My caveat to my quote is similar: all is relative. As compared to what other governments are proposing to do, most of which is a fat load of nothing, Abe's "thousand needles" reform proposals look grand.

On the concept Jesper Koll espouses -- that the most recent bundle of 240+ proposals is like a venture capital portfolio; some policy changes bad, most washouts, a few really great -- a worry. If this throwing darts at a dartboard mentality inhabits the minds of those running the reform program, then they need to have explained to them the difference between a venture capital fund, which is taking investment and trying to forge it into a businesses, and government, which is taking revenues extracted forcibly and using them to try to build a safety net for the taxpayers.

Only those who have a plane tickets and a passports out of a country, in case things go haywire, should ever be considered an act of government just one slice of a portfolio investment.

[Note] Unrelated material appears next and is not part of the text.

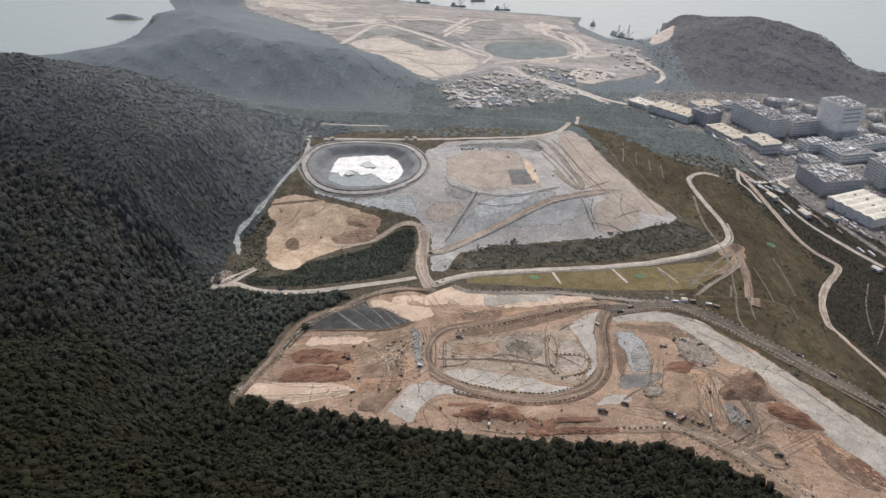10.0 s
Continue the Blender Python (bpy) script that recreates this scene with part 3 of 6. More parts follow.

Finally, and this is a surprise, Alex Marshall of the BBC sends an audio letter from Tokyo based upon my heretofore-decidedly-unsuccessful neologism "dumbwalking" (in Japanese, sumafo aruki):

Click - "Dumb Walking in Japan"

With the pleathora of warnings now appearing on the subways about the many ways smart phones make you a dumb walker, the proliferating letters to the editors of newspapers about the phenomenon and the news networks now compiling "death by smart phone" statistics (currently overshadowed by the national panic over traffic accidents caused by folks high on so-called "extra-legal herbs" - dappo haabu - Link J) I can hardly claim title to the individual most uptight about the consequences of the 100% rise in the use of smart phones in the last 18 months.

Image: Ring Tailed Lemurs (Lemur catta) at the Food and Agriculture Museum, Setagaya City, Tokyo Metropolitan District.

Lemurs? At the Ag Museum?

Yep. Probably more lemurs than even in the Aye-Aye Forest at Ueno Zoo. (Link - J video)


Yakimi said...

I remember on Twitter that you said you would appear on Al Jazeera and Channel News Asia. Did anything come of those interviews?

MTC said...

Yakimi -

Al-Jazeera could not be worked out in terms of scheduling but the CNA interview went through.

Thank you for asking.

No links that I know of.

Anonymous said...

I stumbled upon your blog from the BBC's homepage. I look forward to continued reading. Your analysis of Japan is nuanced and not stereotypic.

Coincidently, I am also a reader of Noah Smith's blog. I enjoy his analysis as well, but find his opinions of Japan hampered by being stuck in the 80s caricature of what Japan was.